The scroll in art is an element of ornament and graphic design featuring spirals and rolling incomplete circle motifs, some of which resemble the edge-on view of a book or document in scroll form, though many types are plant-scrolls, which loosely represent plant forms such as vines, with leaves or flowers attached. Scrollwork is a term for some forms of decoration dominated by spiralling scrolls, today used in popular language for two-dimensional decorative flourishes and arabesques of all kinds, especially those with circular or spiralling shapes.

Scroll decoration has been used for the decoration of a vast range of objects, in all Eurasian cultures, and most beyond. A lengthy evolution over the last two millennia has taken forms of plant-based scroll decoration from Greco-Roman architecture to Chinese pottery, and then back across Eurasia to Europe.

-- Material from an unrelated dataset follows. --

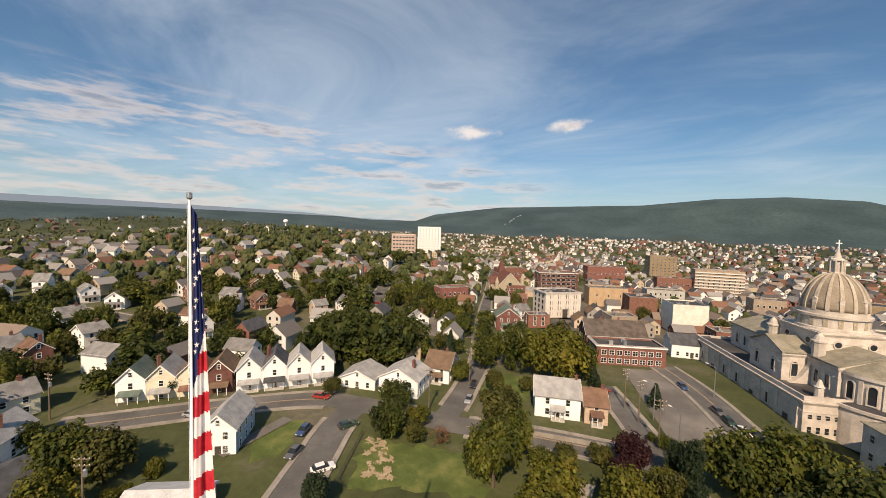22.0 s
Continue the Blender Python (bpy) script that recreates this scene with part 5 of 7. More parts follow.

They are very widespread in architectural decoration, woodcarving, painted ceramics, mosaic, and illuminated manuscripts (mostly for borders).

In the usual artistic convention, scrolls "apparently do not succumb to gravitational forces, as garlands and festoons do, or oppose them, in the manner of vertically growing trees. This gives scrolls a relentless power. Even if attached to walls, they are more deeply embedded in the architectural order, which are ficticiously hanging on them."

Typically in true scrolls the main "stem" lines do not cross over each other, or not significantly. When crossing stems become a dominant feature in the design, terms such as interlace or arabesque are used instead. Many scrolls run along a relatively narrow band, such as a frieze panel or the border of a carpet or piece of textile or ceramics, and so are often called "running scrolls", while others spread to cover wide areas, and are often infinitely expandible. Similar motifs made up of straight lines and right angles, such as the "Greek key", are more often called meanders.

In art history, a "floriated" or "flower scroll" has flowers, often in the centre of the volutes, and a "foliated" or "leaf scroll" shows leaves in varying degrees of profusion along the stems. The Ara Pacis scrolls are foliated and sparingly floriated, whilst those in the Dome of the Rock mosaics are profusely foliated with thick leaves forming segments of the stems. As in arabesques, the "leaf" forms often spring directly from the stem without a leaf stalk in ways that few if any real plants do; these are generally derived from the ancient half-palmette motif, with the stem running along the bisected edge of the palmette. Although forms are often based on real plants, especially the acanthus, vine, lotus and paeony, faithful representation is rarely the point of the design, as of these four only the vine is actually the sort of climbing plant with many stems and tendrils that scrolls generally represent. Later Islamic and Chinese scroll decoration often included more flowers than European designs, whether classical or medieval (see below).